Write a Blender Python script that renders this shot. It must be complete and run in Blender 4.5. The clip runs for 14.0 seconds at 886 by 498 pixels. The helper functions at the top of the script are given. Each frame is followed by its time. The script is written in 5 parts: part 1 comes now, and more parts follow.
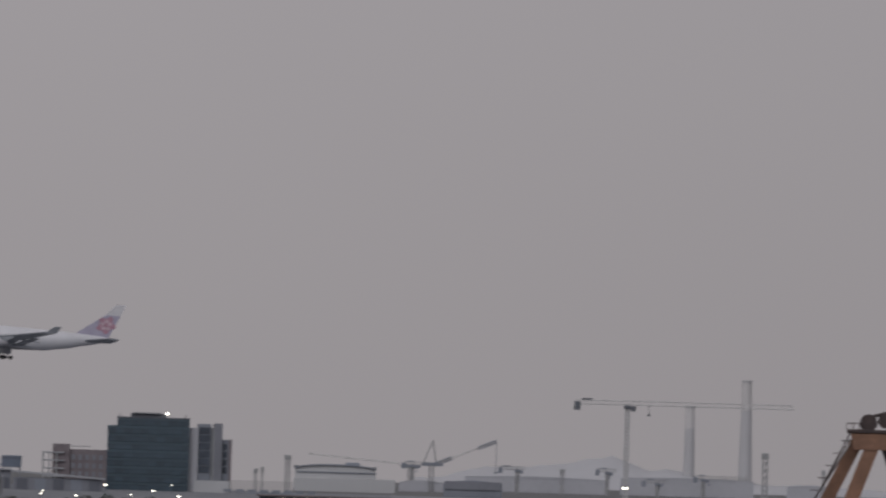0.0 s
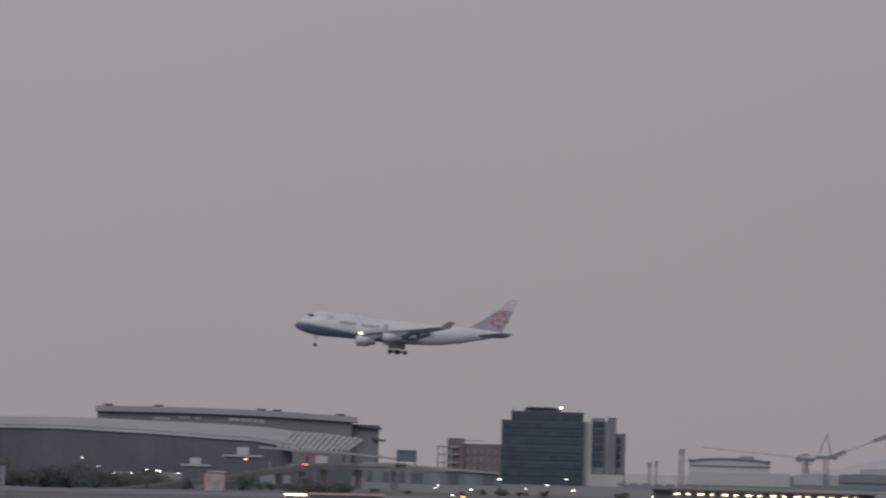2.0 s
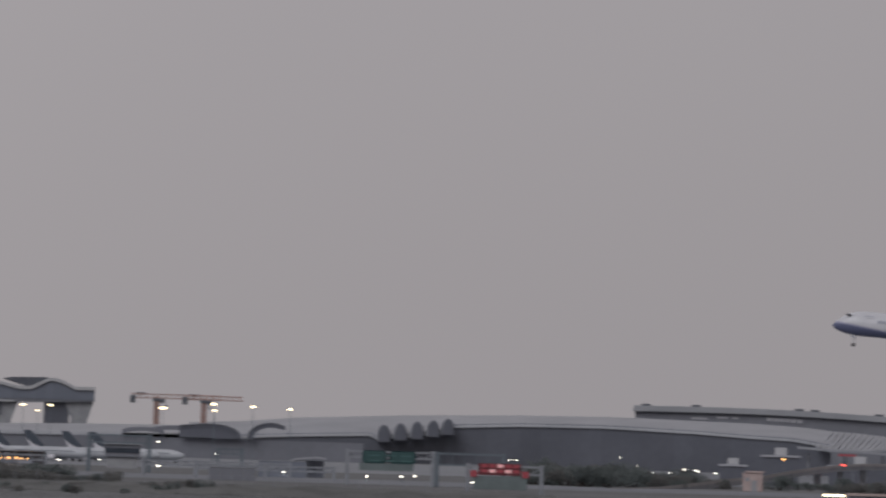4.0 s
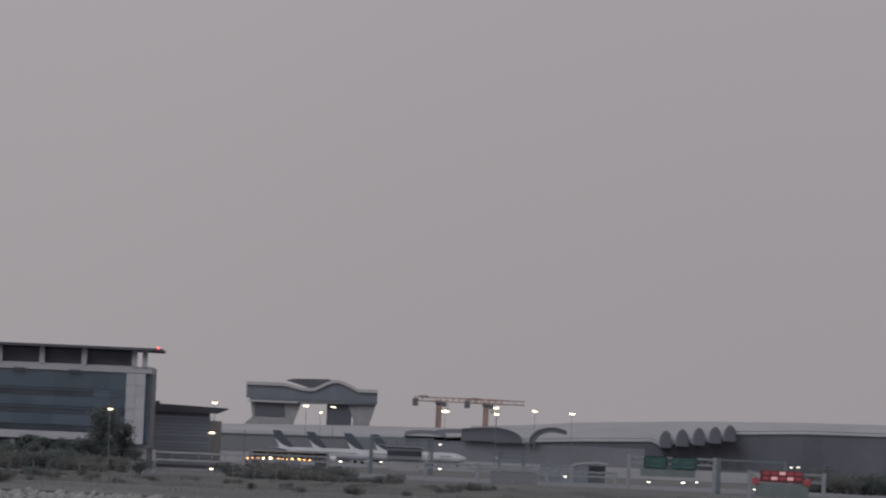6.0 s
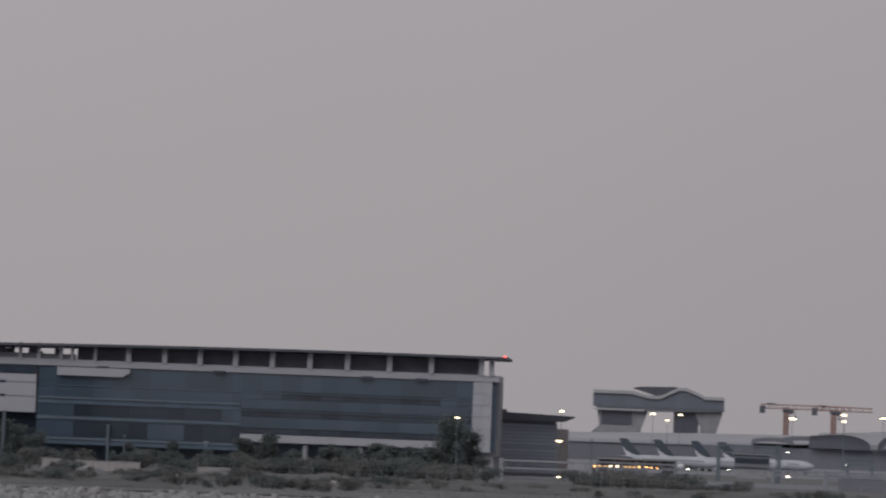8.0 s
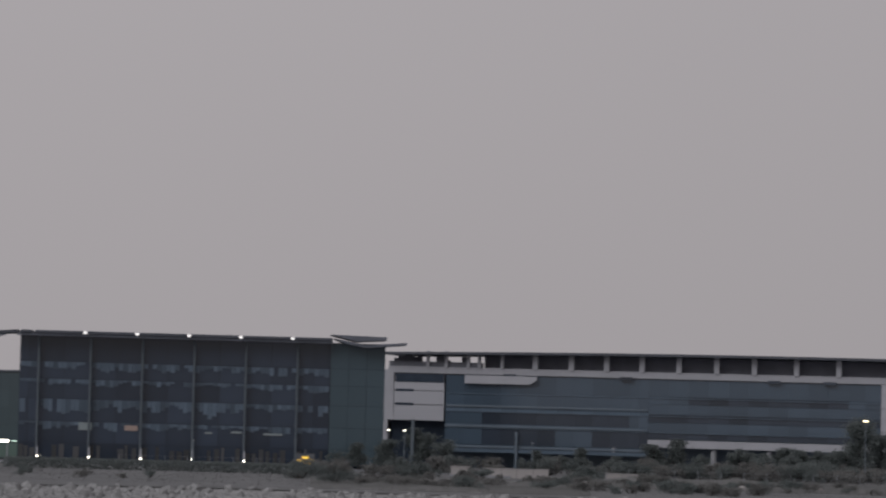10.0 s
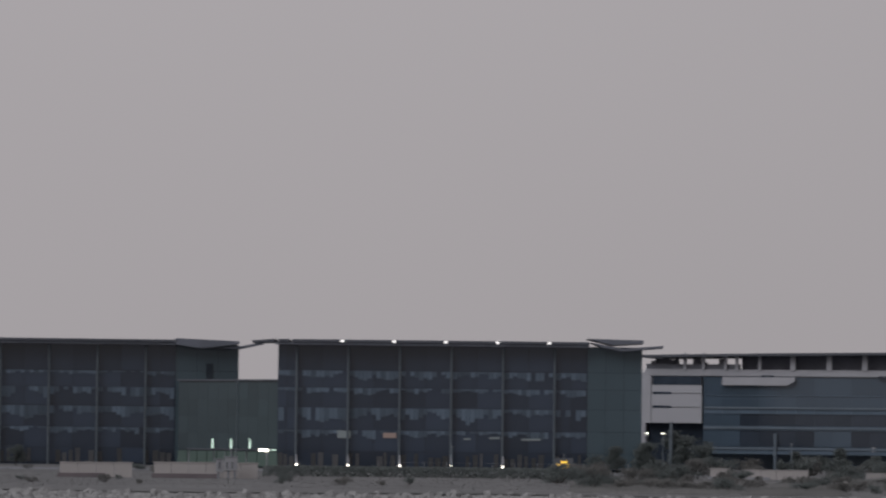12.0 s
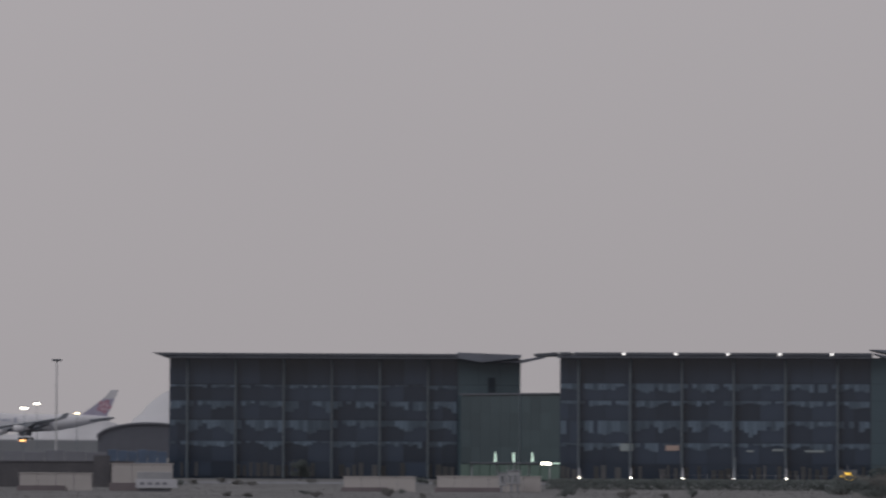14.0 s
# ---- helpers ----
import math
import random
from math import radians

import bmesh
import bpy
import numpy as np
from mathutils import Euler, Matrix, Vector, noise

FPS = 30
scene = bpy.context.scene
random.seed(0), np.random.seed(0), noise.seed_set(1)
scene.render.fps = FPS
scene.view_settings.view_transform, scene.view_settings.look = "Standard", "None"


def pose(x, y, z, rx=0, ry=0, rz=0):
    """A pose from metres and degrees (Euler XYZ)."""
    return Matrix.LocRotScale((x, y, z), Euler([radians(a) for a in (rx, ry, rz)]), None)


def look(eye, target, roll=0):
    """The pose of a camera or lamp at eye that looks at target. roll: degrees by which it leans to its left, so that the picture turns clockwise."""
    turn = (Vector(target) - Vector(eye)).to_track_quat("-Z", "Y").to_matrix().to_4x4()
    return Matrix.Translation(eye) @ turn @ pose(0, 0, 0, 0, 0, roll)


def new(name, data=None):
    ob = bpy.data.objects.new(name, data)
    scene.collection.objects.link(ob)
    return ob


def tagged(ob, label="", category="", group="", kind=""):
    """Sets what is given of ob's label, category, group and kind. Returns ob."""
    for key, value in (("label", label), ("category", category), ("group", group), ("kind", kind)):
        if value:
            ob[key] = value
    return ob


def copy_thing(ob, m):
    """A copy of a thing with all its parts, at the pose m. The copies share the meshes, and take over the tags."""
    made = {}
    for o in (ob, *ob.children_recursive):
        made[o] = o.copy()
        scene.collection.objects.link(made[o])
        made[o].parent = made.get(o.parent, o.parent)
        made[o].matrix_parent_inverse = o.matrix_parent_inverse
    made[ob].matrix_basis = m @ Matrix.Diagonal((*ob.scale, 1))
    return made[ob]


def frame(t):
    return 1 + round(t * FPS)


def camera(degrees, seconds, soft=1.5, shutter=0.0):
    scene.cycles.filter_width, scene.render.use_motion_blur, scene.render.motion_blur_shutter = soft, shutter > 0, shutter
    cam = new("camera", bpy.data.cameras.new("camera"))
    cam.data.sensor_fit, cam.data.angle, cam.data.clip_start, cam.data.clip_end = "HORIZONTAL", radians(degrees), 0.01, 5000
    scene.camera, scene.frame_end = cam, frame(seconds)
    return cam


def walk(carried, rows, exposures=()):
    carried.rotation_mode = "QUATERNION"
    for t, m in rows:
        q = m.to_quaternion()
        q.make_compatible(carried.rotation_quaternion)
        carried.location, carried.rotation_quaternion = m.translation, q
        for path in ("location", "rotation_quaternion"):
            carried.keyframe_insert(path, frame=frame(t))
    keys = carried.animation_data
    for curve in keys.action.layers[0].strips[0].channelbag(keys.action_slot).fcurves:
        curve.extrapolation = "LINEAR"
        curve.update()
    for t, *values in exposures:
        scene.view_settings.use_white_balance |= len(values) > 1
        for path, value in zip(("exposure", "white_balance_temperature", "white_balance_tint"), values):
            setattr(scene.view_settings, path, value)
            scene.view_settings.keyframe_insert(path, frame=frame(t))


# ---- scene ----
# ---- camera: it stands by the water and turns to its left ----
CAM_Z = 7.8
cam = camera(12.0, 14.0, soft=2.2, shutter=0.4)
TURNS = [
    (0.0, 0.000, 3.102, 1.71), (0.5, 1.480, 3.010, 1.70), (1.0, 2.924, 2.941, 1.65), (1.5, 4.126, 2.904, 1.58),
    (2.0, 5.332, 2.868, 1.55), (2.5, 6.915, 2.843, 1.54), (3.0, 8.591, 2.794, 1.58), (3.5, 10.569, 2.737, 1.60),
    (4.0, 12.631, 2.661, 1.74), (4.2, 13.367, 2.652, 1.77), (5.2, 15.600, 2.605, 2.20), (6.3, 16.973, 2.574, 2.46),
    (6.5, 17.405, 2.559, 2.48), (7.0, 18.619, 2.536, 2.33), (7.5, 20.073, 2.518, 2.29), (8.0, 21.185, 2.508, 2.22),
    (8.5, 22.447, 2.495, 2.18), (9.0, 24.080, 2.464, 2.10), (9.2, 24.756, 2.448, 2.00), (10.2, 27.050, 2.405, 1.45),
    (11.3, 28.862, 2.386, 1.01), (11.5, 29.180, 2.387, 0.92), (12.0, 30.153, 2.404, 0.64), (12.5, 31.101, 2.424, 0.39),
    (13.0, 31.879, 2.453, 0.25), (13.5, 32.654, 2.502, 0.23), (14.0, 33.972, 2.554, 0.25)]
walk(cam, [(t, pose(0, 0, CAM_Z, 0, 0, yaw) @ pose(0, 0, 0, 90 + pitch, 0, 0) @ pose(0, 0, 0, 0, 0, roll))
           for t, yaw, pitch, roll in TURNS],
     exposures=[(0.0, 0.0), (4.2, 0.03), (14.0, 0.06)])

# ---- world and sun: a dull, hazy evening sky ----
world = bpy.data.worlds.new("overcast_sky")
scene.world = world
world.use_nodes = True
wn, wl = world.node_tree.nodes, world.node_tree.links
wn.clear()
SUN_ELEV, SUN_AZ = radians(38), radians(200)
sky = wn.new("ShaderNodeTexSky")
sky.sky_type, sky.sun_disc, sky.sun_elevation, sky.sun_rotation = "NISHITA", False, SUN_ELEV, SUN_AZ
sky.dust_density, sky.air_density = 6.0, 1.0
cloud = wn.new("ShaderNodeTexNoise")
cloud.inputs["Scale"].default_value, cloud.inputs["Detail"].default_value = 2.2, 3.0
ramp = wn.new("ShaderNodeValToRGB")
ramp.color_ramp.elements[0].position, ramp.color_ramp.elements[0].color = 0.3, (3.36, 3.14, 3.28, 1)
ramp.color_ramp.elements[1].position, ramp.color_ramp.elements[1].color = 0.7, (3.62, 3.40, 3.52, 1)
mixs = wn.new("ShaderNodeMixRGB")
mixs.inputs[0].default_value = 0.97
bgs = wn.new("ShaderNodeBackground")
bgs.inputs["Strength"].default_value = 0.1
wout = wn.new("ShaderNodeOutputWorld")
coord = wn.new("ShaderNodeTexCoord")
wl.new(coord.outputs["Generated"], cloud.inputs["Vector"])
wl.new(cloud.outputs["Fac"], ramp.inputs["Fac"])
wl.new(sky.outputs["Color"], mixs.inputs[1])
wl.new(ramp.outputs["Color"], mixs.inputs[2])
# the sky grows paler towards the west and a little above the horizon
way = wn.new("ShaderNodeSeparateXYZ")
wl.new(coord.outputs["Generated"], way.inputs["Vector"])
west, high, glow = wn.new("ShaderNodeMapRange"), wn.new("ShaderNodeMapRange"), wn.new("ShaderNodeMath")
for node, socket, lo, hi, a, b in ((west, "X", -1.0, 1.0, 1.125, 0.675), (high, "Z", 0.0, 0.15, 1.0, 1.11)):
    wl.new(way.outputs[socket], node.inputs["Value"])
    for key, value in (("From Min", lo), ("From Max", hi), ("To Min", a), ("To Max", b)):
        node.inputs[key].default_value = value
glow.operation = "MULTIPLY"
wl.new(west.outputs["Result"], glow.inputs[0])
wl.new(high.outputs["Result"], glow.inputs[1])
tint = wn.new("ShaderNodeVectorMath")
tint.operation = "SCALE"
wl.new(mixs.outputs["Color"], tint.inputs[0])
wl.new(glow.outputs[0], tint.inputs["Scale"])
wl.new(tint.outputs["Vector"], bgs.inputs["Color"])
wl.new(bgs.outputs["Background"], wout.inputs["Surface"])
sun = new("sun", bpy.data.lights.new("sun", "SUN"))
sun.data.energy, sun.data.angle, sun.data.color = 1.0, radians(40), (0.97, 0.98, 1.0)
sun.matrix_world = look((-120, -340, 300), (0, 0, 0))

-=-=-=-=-

▶ [DIRECTIVE]
Return the lines from the line with "made[o].parent = made.get(o.parent, o.parent)" through the line with "scene.view_settings.keyframe_insert(path, frame=frame(t))", inclusive, exactly as they stand, and nothing else.

▶ [ANSWER TO THE EXERCISE]
        made[o].parent = made.get(o.parent, o.parent)
        made[o].matrix_parent_inverse = o.matrix_parent_inverse
    made[ob].matrix_basis = m @ Matrix.Diagonal((*ob.scale, 1))
    return made[ob]


def frame(t):
    return 1 + round(t * FPS)


def camera(degrees, seconds, soft=1.5, shutter=0.0):
    scene.cycles.filter_width, scene.render.use_motion_blur, scene.render.motion_blur_shutter = soft, shutter > 0, shutter
    cam = new("camera", bpy.data.cameras.new("camera"))
    cam.data.sensor_fit, cam.data.angle, cam.data.clip_start, cam.data.clip_end = "HORIZONTAL", radians(degrees), 0.01, 5000
    scene.camera, scene.frame_end = cam, frame(seconds)
    return cam


def walk(carried, rows, exposures=()):
    carried.rotation_mode = "QUATERNION"
    for t, m in rows:
        q = m.to_quaternion()
        q.make_compatible(carried.rotation_quaternion)
        carried.location, carried.rotation_quaternion = m.translation, q
        for path in ("location", "rotation_quaternion"):
            carried.keyframe_insert(path, frame=frame(t))
    keys = carried.animation_data
    for curve in keys.action.layers[0].strips[0].channelbag(keys.action_slot).fcurves:
        curve.extrapolation = "LINEAR"
        curve.update()
    for t, *values in exposures:
        scene.view_settings.use_white_balance |= len(values) > 1
        for path, value in zip(("exposure", "white_balance_temperature", "white_balance_tint"), values):
            setattr(scene.view_settings, path, value)
            scene.view_settings.keyframe_insert(path, frame=frame(t))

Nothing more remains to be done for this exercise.